▶ _WORK TO BE COMPLETED_: Give an exact copy of every line, leaving images out.

** Begin DATASET RECORDS **

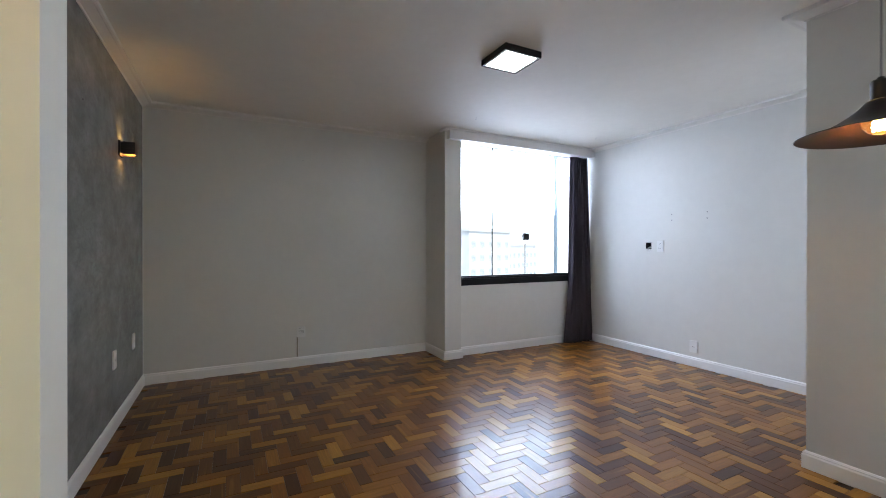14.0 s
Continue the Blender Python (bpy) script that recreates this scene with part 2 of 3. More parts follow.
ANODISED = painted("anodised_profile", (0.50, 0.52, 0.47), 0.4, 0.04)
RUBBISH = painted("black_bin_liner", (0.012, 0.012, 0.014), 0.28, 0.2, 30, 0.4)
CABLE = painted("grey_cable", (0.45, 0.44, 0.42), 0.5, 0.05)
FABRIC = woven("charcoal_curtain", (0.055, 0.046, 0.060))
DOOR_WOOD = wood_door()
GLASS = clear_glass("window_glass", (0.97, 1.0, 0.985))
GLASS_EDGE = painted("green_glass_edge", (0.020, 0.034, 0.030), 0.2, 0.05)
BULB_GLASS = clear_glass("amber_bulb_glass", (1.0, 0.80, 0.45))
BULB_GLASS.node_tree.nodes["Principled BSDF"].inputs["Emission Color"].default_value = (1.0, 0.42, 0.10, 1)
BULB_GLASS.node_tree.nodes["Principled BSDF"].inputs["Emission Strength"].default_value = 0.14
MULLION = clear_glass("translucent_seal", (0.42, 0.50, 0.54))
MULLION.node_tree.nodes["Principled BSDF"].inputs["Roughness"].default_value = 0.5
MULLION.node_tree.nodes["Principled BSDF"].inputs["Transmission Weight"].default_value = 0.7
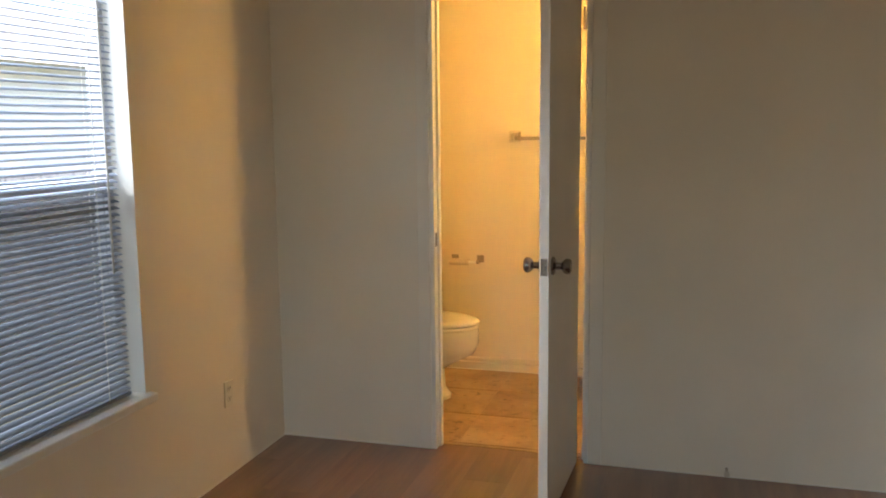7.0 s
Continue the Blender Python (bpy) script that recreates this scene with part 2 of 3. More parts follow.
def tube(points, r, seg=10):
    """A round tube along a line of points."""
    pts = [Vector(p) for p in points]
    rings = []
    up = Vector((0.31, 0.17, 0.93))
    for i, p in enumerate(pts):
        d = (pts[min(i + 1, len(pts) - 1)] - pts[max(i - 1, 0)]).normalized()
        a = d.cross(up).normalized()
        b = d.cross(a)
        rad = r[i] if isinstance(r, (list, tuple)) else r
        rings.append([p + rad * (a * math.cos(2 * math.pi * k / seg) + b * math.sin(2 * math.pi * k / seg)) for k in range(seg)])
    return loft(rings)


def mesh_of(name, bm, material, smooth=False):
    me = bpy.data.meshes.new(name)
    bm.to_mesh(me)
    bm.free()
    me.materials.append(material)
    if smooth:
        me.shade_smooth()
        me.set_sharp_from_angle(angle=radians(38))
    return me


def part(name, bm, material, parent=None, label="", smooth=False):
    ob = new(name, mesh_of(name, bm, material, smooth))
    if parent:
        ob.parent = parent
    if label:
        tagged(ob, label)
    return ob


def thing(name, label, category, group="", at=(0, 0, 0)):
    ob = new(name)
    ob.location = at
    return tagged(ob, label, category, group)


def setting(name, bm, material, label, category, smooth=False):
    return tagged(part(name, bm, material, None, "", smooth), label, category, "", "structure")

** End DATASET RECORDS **

▶ _RESPONSE FOR THIS EXERCISE_:
14.0 s
Continue the Blender Python (bpy) script that recreates this scene with part 2 of 3. More parts follow.
ANODISED = painted("anodised_profile", (0.50, 0.52, 0.47), 0.4, 0.04)
RUBBISH = painted("black_bin_liner", (0.012, 0.012, 0.014), 0.28, 0.2, 30, 0.4)
CABLE = painted("grey_cable", (0.45, 0.44, 0.42), 0.5, 0.05)
FABRIC = woven("charcoal_curtain", (0.055, 0.046, 0.060))
DOOR_WOOD = wood_door()
GLASS = clear_glass("window_glass", (0.97, 1.0, 0.985))
GLASS_EDGE = painted("green_glass_edge", (0.020, 0.034, 0.030), 0.2, 0.05)
BULB_GLASS = clear_glass("amber_bulb_glass", (1.0, 0.80, 0.45))
BULB_GLASS.node_tree.nodes["Principled BSDF"].inputs["Emission Color"].default_value = (1.0, 0.42, 0.10, 1)
BULB_GLASS.node_tree.nodes["Principled BSDF"].inputs["Emission Strength"].default_value = 0.14
MULLION = clear_glass("translucent_seal", (0.42, 0.50, 0.54))
MULLION.node_tree.nodes["Principled BSDF"].inputs["Roughness"].default_value = 0.5
MULLION.node_tree.nodes["Principled BSDF"].inputs["Transmission Weight"].default_value = 0.7
7.0 s
Continue the Blender Python (bpy) script that recreates this scene with part 2 of 3. More parts follow.
def tube(points, r, seg=10):
    """A round tube along a line of points."""
    pts = [Vector(p) for p in points]
    rings = []
    up = Vector((0.31, 0.17, 0.93))
    for i, p in enumerate(pts):
        d = (pts[min(i + 1, len(pts) - 1)] - pts[max(i - 1, 0)]).normalized()
        a = d.cross(up).normalized()
        b = d.cross(a)
        rad = r[i] if isinstance(r, (list, tuple)) else r
        rings.append([p + rad * (a * math.cos(2 * math.pi * k / seg) + b * math.sin(2 * math.pi * k / seg)) for k in range(seg)])
    return loft(rings)


def mesh_of(name, bm, material, smooth=False):
    me = bpy.data.meshes.new(name)
    bm.to_mesh(me)
    bm.free()
    me.materials.append(material)
    if smooth:
        me.shade_smooth()
        me.set_sharp_from_angle(angle=radians(38))
    return me


def part(name, bm, material, parent=None, label="", smooth=False):
    ob = new(name, mesh_of(name, bm, material, smooth))
    if parent:
        ob.parent = parent
    if label:
        tagged(ob, label)
    return ob


def thing(name, label, category, group="", at=(0, 0, 0)):
    ob = new(name)
    ob.location = at
    return tagged(ob, label, category, group)


def setting(name, bm, material, label, category, smooth=False):
    return tagged(part(name, bm, material, None, "", smooth), label, category, "", "structure")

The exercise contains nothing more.